The first step is to go after the spoilers who are undermining the peace agreement. These officials engage in human rights abuses such as the illegal arrest and detention of journalists and civil society activists. They introduce obstacles to stymie the implementation of the peace agreement—by rejecting outright all the candidates for office proposed by the opposition, for instance. Worse, they are complicit in violating signed ceasefires and attacking opponents’ positions. Just last year, in November, government and rebel troops accused one another of initiating attacks against the military and civilians alike. To send a clear message that impunity for such actions no longer reigns, the United States should expand its use of the Global Magnitsky Act with targeted measures against more individuals or entities, for example.
Next, the kleptocratic governance structure that fuels the war must be cracked. By deploying financial pressures against networks—targeting individual peace spoilers, their companies, and their international business associates—concurrently with anti-money laundering measures, asset freezes, and advisories, the Biden administration could maximize the outcomes for holistic peace.
Peace agreements in South Sudan have hardly yielded the desired outcome because they are used by political elites to extend their hold on power and co-opt rivals into their camp. In the past, targeted measures by the Treasury Department have been successful in effecting change: they were partly responsible for cajoling reluctant politicians to agree to sign the peace deal in 2018. With the buy-in of allies Britain and Norway, which have been guarantors to the peace process since 2014, as well as the European Union and African Union, these pressures can be applied in a concerted manner to change the calculus for war in South Sudan.

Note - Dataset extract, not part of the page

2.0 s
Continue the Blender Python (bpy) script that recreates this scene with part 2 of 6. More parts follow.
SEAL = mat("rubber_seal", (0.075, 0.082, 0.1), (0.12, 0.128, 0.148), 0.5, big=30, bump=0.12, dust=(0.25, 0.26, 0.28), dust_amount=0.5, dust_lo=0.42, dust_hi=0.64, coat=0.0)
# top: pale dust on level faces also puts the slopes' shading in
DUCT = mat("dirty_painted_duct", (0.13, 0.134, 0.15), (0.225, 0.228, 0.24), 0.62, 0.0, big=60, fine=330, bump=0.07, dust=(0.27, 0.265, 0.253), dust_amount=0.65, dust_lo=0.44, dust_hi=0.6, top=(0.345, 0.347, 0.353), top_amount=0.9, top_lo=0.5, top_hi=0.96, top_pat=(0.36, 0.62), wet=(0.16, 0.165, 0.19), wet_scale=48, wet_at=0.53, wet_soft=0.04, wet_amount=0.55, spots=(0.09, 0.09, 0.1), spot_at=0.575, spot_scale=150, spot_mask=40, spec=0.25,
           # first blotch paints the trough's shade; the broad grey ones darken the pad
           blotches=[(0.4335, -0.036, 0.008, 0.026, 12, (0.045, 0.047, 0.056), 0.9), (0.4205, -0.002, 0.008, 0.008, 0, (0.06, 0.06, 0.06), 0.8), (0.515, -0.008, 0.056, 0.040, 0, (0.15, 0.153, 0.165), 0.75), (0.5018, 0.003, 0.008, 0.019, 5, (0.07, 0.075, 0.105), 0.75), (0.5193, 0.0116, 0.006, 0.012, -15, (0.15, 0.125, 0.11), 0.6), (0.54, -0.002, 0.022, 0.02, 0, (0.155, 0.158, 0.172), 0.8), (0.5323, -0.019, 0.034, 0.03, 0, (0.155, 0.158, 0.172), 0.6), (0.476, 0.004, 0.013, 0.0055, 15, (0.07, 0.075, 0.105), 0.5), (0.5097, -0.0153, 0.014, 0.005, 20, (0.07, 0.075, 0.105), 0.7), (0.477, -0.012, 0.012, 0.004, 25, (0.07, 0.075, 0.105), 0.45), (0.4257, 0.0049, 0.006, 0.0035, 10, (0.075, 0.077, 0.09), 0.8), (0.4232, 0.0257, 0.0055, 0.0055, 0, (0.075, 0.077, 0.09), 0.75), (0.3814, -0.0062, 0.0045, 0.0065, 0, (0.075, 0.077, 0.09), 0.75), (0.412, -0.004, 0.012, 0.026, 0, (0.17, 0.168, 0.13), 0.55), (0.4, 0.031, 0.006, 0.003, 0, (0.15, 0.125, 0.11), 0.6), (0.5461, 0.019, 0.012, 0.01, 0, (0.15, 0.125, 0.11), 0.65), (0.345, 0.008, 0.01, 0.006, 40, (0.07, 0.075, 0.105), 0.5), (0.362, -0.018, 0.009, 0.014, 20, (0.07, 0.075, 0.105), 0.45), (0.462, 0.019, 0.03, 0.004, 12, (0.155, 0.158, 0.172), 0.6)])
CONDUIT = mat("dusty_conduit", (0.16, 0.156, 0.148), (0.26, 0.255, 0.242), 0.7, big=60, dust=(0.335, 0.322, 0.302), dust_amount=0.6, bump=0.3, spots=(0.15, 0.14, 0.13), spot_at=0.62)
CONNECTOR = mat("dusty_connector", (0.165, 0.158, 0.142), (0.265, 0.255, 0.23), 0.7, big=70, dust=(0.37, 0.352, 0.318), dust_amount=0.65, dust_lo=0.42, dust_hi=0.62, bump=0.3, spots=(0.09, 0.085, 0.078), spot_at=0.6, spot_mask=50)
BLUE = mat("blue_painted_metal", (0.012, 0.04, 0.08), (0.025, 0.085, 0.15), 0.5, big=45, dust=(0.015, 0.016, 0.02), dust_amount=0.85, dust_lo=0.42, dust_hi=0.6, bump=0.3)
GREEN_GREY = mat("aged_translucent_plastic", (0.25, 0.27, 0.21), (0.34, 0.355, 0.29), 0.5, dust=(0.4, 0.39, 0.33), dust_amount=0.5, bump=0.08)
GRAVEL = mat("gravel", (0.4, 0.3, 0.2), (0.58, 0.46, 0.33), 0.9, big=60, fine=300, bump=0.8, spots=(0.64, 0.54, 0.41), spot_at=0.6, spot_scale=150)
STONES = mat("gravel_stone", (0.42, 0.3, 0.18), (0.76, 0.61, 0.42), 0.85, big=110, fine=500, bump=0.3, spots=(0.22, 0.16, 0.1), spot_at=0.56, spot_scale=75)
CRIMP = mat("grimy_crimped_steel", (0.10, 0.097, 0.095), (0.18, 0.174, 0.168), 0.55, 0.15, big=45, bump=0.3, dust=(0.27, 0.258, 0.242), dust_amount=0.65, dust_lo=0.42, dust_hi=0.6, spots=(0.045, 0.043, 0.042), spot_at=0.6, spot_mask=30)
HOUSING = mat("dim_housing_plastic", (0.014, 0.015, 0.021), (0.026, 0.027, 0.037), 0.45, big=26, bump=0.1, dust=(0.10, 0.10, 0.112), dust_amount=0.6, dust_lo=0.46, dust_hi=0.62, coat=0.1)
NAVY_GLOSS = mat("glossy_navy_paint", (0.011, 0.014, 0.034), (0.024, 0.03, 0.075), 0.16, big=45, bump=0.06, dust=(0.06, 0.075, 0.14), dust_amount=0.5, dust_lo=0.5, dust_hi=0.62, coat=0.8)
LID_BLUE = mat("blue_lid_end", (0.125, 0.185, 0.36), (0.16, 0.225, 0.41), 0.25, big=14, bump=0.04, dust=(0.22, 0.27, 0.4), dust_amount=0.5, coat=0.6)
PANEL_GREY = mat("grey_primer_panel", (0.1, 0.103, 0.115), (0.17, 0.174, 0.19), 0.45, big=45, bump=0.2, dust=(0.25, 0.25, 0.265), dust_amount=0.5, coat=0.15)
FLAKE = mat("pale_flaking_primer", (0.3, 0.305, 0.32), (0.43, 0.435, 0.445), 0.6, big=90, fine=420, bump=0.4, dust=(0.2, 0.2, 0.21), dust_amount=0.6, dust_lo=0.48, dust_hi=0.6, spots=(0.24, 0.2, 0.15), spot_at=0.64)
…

Such a strategy could, for instance, be tied to South Sudan achieving short- and long-term goals with clear benchmarks that leaders must deliver on within a specified timeline. At the moment, an urgent short-term goal could include achieving progress on stalled elements of the peace deal—such as the creation of unified armed forces—and completing the formation of government at the state level. Future stability in South Sudan depends entirely on good governance marked by independent and effective institutions that can hold officials accountable, so a long-term diplomatic strategy could be connected to achieving progress on the institutional reforms spelled out in Chapter IV of the peace agreement.
Along with financial pressure, the United States could reinvigorate its diplomatic track by appointing a highly respected senior diplomat as a special envoy who would have clout and respect in East Africa and the Horn of Africa. That would signal to leaders responsible for the South Sudanese conflict that Washington accords a high priority to realizing a serious peace.
For far too long, the people of South Sudan have endured the misery of a war inflicted by self-aggrandizing politicians. But if the United States takes concrete steps to counter the incentive structure, the world’s youngest country may finally have a chance at peace.